To get the power spectrum, and detected significant frequencies, for a particular circuit we add an optional argument to the above functions:

In [ ]:
spectrumlabel = {'circuit':pygsti.obj.Circuit('Gx(Gi)^128')}
print("significant frequencies: ", results.get_instability_frequencies(spectrumlabel))
w.PowerSpectraPlot(results, spectrumlabel)

Note that all frequencies are in 1/units where "units" are the units of the time stamps in the DataSet. Some of the plotting functions display frequencies as Hertz, which is based on the assumption that these time stamps are in seconds. (in the future we will allow the user to specify the units of the time stamps).

We can access a dictionary of all the circuits that we have detected as being unstable, with the values the detected frequencies of the instabilities.

In [ ]:
unstablecircuits = results.get_unstable_circuits()
# We only display the first 10 circuits and frequencies, as there are a lot of them!
for ind, (circuit, freqs) in enumerate(unstablecircuits.items()):
    if ind < 10: print(circuit.str, freqs)

We can jointly plot the power spectra for any set of circuits, by handing a dictionary of circuits to the PowerSpectraPlot function.

In [ ]:
circuits = {L: pygsti.obj.Circuit(None,stringrep='Gx(Gi)^'+str(L)+'Gx') for L in [1,2,4,16,64,128,256]}
w.PowerSpectraPlot(results, {'circuit':circuits}, showlegend=True)
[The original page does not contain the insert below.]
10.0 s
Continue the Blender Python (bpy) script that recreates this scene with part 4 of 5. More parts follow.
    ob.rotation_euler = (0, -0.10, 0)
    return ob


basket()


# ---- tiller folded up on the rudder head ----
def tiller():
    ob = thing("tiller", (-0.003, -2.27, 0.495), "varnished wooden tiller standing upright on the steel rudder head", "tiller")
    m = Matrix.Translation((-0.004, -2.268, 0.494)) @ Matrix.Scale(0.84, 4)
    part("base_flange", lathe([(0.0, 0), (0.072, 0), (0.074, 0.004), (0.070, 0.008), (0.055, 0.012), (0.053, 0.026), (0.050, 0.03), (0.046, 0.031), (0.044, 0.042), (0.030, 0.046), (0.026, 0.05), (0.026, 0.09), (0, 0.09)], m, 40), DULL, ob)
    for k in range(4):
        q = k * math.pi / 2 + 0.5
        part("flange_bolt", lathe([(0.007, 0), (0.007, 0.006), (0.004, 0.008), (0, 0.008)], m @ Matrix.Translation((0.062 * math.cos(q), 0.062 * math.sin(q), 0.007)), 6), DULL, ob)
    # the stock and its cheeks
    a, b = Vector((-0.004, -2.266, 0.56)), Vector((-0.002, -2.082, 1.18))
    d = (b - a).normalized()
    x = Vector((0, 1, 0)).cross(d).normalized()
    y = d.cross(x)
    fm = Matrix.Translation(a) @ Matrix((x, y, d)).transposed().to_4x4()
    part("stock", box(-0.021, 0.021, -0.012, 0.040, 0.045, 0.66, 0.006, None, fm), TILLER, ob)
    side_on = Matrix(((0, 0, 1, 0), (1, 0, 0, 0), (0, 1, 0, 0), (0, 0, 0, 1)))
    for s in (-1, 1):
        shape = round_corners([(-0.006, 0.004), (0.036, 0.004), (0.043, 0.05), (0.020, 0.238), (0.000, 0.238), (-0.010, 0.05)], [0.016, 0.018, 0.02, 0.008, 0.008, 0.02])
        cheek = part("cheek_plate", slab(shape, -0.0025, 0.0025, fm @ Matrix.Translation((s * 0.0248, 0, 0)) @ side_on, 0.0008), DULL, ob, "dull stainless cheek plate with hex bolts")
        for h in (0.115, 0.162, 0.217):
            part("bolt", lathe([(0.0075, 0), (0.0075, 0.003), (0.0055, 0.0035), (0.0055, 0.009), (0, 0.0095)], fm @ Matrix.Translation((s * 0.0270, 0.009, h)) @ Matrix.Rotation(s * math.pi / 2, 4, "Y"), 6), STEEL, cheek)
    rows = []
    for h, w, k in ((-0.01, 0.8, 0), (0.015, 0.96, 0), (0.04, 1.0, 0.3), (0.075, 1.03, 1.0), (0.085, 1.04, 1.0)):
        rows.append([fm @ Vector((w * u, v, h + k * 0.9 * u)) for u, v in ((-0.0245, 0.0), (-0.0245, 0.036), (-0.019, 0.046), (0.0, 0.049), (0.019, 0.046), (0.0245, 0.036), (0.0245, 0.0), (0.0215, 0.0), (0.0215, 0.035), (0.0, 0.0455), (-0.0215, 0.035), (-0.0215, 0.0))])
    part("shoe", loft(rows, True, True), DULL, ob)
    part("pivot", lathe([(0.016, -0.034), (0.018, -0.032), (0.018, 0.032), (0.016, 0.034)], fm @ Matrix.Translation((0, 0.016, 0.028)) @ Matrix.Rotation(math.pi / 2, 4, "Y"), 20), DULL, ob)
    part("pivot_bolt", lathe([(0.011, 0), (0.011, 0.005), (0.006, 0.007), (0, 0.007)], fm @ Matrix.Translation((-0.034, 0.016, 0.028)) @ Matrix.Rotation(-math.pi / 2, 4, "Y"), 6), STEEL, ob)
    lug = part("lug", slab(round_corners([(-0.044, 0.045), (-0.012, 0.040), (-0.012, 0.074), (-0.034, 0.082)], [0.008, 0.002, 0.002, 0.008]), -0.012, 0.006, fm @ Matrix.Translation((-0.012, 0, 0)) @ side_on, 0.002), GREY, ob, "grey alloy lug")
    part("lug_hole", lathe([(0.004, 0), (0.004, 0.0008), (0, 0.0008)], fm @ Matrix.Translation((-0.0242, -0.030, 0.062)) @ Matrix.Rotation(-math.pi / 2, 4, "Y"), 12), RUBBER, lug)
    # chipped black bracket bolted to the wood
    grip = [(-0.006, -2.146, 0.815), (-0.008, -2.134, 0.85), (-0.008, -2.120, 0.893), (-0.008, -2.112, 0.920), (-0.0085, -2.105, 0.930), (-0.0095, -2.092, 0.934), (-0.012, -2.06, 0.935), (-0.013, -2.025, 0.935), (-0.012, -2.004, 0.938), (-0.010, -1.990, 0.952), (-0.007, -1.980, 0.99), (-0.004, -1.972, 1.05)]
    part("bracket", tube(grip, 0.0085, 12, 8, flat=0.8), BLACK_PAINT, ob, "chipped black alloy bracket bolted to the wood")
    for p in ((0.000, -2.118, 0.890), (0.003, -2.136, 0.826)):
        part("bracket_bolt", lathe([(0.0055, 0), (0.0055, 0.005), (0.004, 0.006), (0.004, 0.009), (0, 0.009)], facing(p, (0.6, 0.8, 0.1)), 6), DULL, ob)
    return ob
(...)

2. Instability Characterization Results : Probability Trajectories

The tools also estimate the probability trajectories for each circuit, i.e., the probabilities to obtain each possible circuit outcome as a function of time. We can plot the estimated probability trajectory for any circuit of interest (or a selection of circuits, if we hand the plotting function a dictionary or list of circuits instead of a single circuit).

In [ ]:
circuit = pygsti.obj.Circuit(None, stringrep= 'Gx(Gi)^256GxGxGx')
w.ProbTrajectoriesPlot(results.stabilityanalyzer, circuit, ('1',))
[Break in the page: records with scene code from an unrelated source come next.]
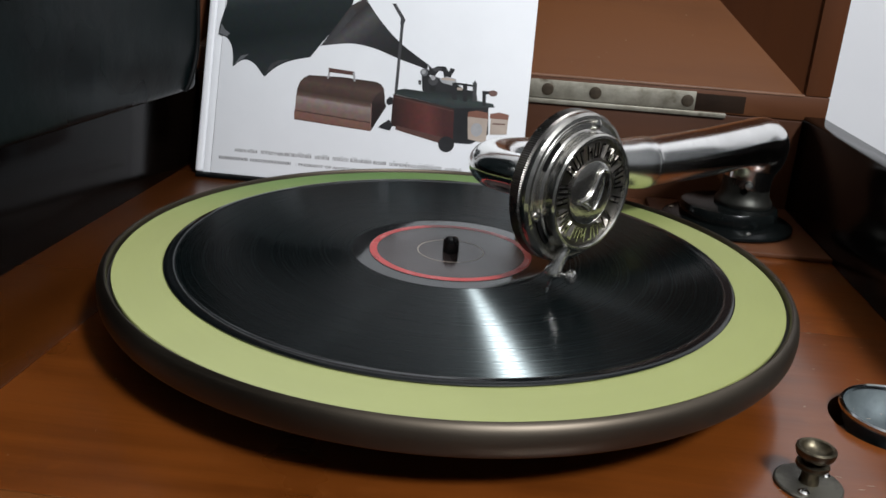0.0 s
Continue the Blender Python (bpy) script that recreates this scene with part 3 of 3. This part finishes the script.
    part("thumb_knob", lathe([(0, 0), (0.0022, 0), (0.0030, 0.0008), (0.0030, 0.0026), (0.0022, 0.0034), (0, 0.0036)], 24), CARRIER, s, m=axis_pose(c + side * 0.0052, side, (0.1, 0.3, 1)))
    a = Q(0.0425, -0.0315, 0.0455)
    part("pivot_post", rod(a, a + Vector((0, 0, 0.006)), 0.0022, 18), CHROME_WORN, s)
    part("pivot_nut", rod(a + Vector((0, 0, 0.001)), a + Vector((0, 0, 0.0035)), 0.0034, 6), CHROME_WORN, s)


TONE_ARM = tone_arm()


# ---- the book ----
def book():
    lean = 18.0
    t = thing("book", "white hardback book on antique gramophones, leaning back behind the turntable", "book", Matrix.Translation((-0.197, 0.188, 0.003)) @ Matrix.Rotation(radians(90 - lean), 4, "X"))
    W, H, T = 0.2255, 0.292, 0.0125
    # local x along the width, y up the cover, z towards the reader
    part("front_cover", box(0.0105, W, 0.0, H, -0.0026, 0.0, 0.0006), COVER, t)
    part("hinge_strip", box(0.0048, 0.0102, 0.0, H, -0.0028, -0.0009, 0.0005), COVER, t, "pressed joint beside the spine")
    part("spine", box(-0.0008, 0.0050, 0.0, H, -T, 0.0001, 0.0018, 3), COVER, t)
    part("back_cover", box(0.0048, W, 0.0, H, -T, -T + 0.0024, 0.0006), COVER, t)
    part("page_block", box(0.0052, W - 0.004, 0.0035, H - 0.0035, -T + 0.0025, -0.0029, 0.0003), PAGES, t)
    black = ink("print_black", (0.018, 0.018, 0.02))
    soft = ink("print_charcoal", (0.05, 0.05, 0.053))
    brown = ink("print_brown", (0.085, 0.042, 0.035))
    brown2 = ink("print_light_brown", (0.135, 0.075, 0.063))
    pale = ink("print_pale_brown", (0.21, 0.125, 0.11))
    dkbrown = ink("print_dark_brown", (0.035, 0.02, 0.018))
    steel = ink("print_grey", (0.33, 0.33, 0.34))
    orange = ink("print_terracotta", (0.19, 0.085, 0.06))
    cream = ink("print_cream", (0.40, 0.33, 0.28))
    script = ink("print_script_grey", (0.19, 0.185, 0.185))
    sheen = ink("print_sheen_grey", (0.12, 0.124, 0.132))
    text = ink("print_text_grey", (0.14, 0.135, 0.135))
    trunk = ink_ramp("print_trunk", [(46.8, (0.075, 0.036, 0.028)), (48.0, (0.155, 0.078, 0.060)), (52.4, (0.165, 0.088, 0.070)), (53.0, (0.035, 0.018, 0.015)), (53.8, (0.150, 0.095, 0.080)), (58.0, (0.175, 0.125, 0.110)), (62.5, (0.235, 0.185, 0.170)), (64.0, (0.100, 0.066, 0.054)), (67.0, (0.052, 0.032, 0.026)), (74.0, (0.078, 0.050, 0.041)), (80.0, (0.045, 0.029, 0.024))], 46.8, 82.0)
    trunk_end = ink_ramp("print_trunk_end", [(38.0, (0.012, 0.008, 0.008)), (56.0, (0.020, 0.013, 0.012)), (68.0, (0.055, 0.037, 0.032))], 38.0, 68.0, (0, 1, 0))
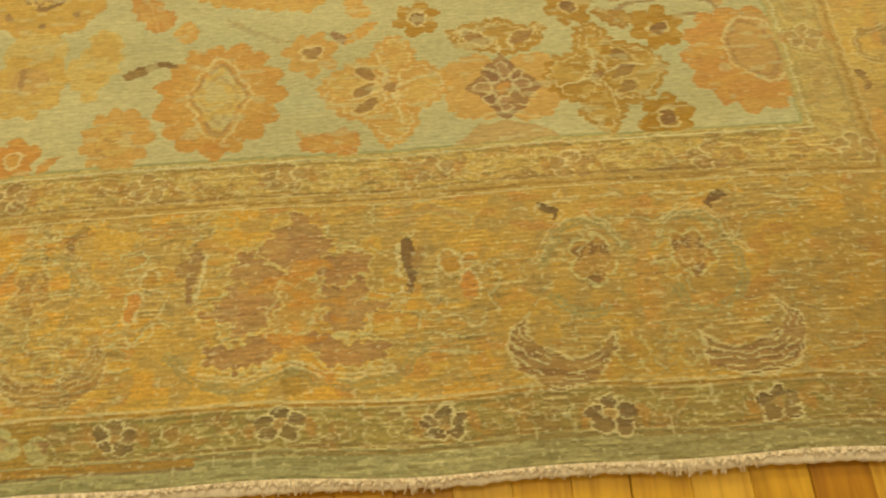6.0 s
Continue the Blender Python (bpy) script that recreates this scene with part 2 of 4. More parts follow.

If you simply want to access the time-varying distribution, use the get_probability_trajectory() method.

The size of the instability in a circuit can be summarized by the amplitudes in front of the non-constant basis functions in our estimate of the probability trajectories. By summing these all up (and dividing by 2), we can get an upper bound on the maximum TVD between the instaneous probability distribution (over circuit outcomes) and the mean of this time-varying probability distribution, with this maximization over all times.

In [ ]:
results.get_max_tvd_bound(circuit)

If you want to access this quantity for all unstable circuits, you can set getmaxtvd = True in the get_unstable_circuits() method. We can also access it's maximum over all the circuits as

In [ ]:
results.get_maxmax_tvd_bound()

3. Further plotting for data from structured circuits (e.g., GST circuits)
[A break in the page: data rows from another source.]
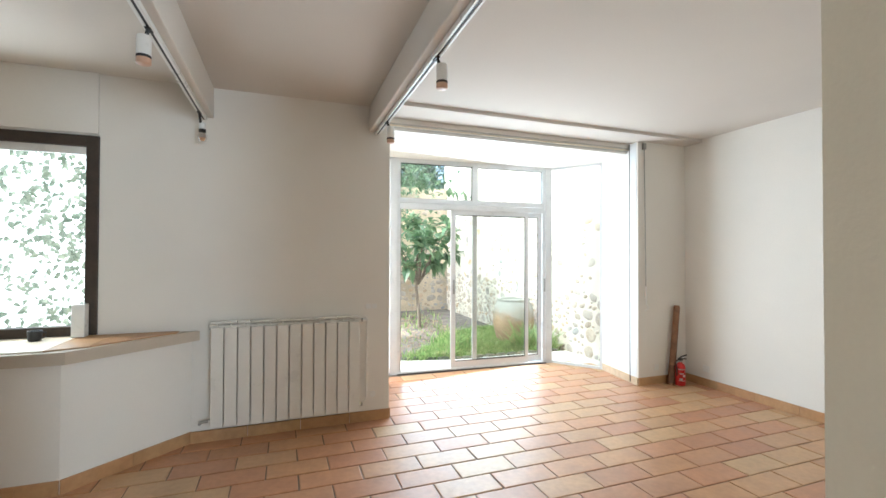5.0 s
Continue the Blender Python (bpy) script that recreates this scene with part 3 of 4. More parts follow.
# ---- recessed door of the hall ----
door = tagged(empty("door_1", (-0.79, 2.5, 0)), "cream framed interior door standing open", "door", "", "structure")
bpy.context.view_layer.update()
fr = box(B(), (-0.775, 2.885, 0), (-0.735, 2.909, 1.94), 0.004)
box(fr, (-0.80, 2.161, 0), (-0.735, 2.23, 1.94), 0.006)
box(fr, (-0.80, 2.161, 1.94), (-0.735, 2.909, 1.999), 0.006)
under("door_frame", fr, M_TRIM, door)
bead = box(B(), (-0.745, 2.868, 0), (-0.722, 2.909, 1.97), 0.006)
box(bead, (-0.745, 2.161, 1.965), (-0.722, 2.909, 1.999), 0.006)
under("bead", bead, M_TRIM, door)
leaf = tagged(new("interior_door"), "grey-green panelled door left ajar with dark lever handle", "door")
leaf.matrix_world = pose(-0.760, 2.862, 0.01, 0, 0, 133)
part("leaf", box(B(), (0.0, -0.005, 0), (0.72, 0.033, 1.93), 0.003), M_DOORGREY, leaf)
part("edge_strip", box(B(), (-0.004, -0.004, 0), (-0.0005, 0.032, 1.93)), M_TRIM, leaf)
part("lock_plate", box(B(), (-0.006, 0.010, 0.88), (-0.004, 0.020, 0.93)), M_BROWNFR, leaf)
part("lever", tube(B(), [(0.012, 0.033, 1.0), (0.012, 0.052, 1.0), (0.02, 0.058, 1.0), (0.06, 0.058, 0.996)], 0.008), M_BROWNFR, leaf, "dark lever handle")
part("rose", box(B(), (-0.0062, 0.010, 0.99), (-0.004, 0.022, 1.01)), M_BROWNFR, leaf)
bm = box(B(), (-2.8, 3.75, 0), (-0.83, 3.9, CEIL))
box(bm, (-2.8, 2.16, 0), (-2.65, 3.75, CEIL))
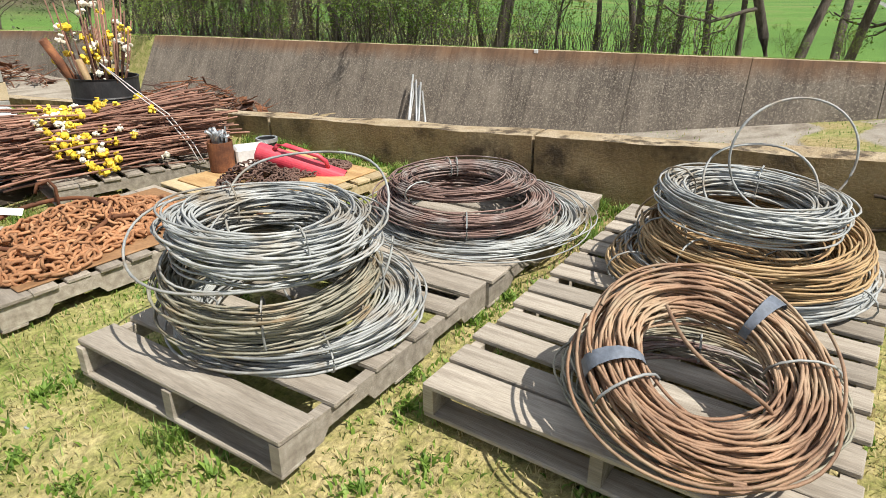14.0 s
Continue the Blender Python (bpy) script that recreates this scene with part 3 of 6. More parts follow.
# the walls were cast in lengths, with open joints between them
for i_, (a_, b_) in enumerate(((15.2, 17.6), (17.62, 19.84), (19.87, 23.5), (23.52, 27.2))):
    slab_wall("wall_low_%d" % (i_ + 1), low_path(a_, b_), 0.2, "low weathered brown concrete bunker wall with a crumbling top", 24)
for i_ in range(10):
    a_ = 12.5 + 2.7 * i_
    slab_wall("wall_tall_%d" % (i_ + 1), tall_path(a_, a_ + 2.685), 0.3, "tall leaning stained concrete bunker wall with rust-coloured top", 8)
for i_ in range(5):
    a_ = 43.6 + 2.8 * i_
    slab_wall("wall_short_%d" % (i_ + 1), short_path(a_, a_ + (2.72 if i_ else 2.6)), 0.3, "short leaning stretch of stained concrete bunker wall", 6)

# a curved scar in the low wall, and a splash of white paint on the tall one
low_1 = next(o for o in scene.objects if o.name == "wall_low_1")
tc = np.linspace(-1.9, 1.7, 16)
fast_mesh("scar", [tube_arrays(np.stack([2.302 - 0.07 * 0.085 * np.sin(tc), 15.86 - 0.12 * np.cos(tc), -0.525 + 0.085 * np.sin(tc)], -1), 0.009, 5)], M["wall_scar"], low_1)
tall_5 = next(o for o in scene.objects if o.name == "wall_tall_5")
mark_bm = bmesh.new()
box(mark_bm, (15.955, 23.28, -1.22), (15.99, 23.40, -1.12), bevel=0.01)
part("paint_splash", mark_bm, M["white_paint"], tall_5, "white paint splash")


# ---- the pallets and what lies on them ----
def fresh(*boxes, bevel=0.004):
    bm = bmesh.new()
    for lo, hi in boxes:
        box(bm, lo, hi, bevel=bevel)
    return bm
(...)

If the data is from GST experiments, or anything with a GST-like structure of germs and fudicials (such as Ramsey circuits), we can create some extra plots, and a drift report.

We can plot all of the power spectra, and probability trajectories, for amy (preparation fiducial, germ, measurement fiducial) triple. This shows how any instability changes, for this triple, as the germ power is increased.

In [ ]:
w.GermFiducialPowerSpectraPlot(results, 'Gy', 'Gi', 'Gx', showlegend=True)
w.GermFiducialProbTrajectoriesPlot(results, 'Gy', 'Gi', 'Gx', ('0',), showlegend=True)

We can make a boxplot that shows $\lambda = -\log_{10}(p)$ for each circuit, where $p$ is the p-value of the maximum power in the spectrum for that circuit. This statistic is a good summary for the evidence for instability in the circuit. Note that, for technical reasons, $\lambda$ is truncated above at 16.

In [ ]:
circuits256 = exp_design.circuit_lists[-1] # Pull out circuits up to max L (256)
w.ColorBoxPlot('driftdetector', circuits256, None, None, stabilityanalyzer=results.stabilityanalyzer)

The $\lambda = -\log_{10}(p)$ values do not directly tell us anything about the size of any detected instabilities. The $\lambda$ statistics summarizes how certain we are that there is some instability, but if enough data is taken then even tiny instabilities will become obvious (and so we would have $\lambda \to \infty$, except that the code truncates it to 16).

The boxplot below summarizes the size of any detected instability with the bound on the maximal instantaneous TVD for each circuit, introduced above. Here this is zero for most circuits, as we did not detect any instability in those circuits - so our estimate for the probability trajectory is constant. The gradient of the colored boxes in this plot fairly closely mirror those in the plot above, but this is not always guaranteed to happen (e.g., if there is a lot more data for some of the circuits than others).

In [ ]:
# Create a boxplot of the maximum power in the power spectra for each sequence.
w.ColorBoxPlot('driftsize', circuits256, None, None, stabilityanalyzer=results.stabilityanalyzer)

We can also create a report that contains all of these plots, as well as a few other things. But note that creating this report is currently fairly slow. Moreover, all the plots it contains have been demonstrated above, and everything else it contains can be accessed directly from the StabilityAnalyzer object. To explore all the things that are recorded in the StabilityAnalyzer object take a look at its get methods.

In [ ]:
report = pygsti.report.create_drift_report(results, title='Example Drift Report')
report.write_html('../tutorial_files/DriftReport')

You can now open the file ../tutorial_files/DriftReport/main.html in your browser (Firefox works best) to view the report.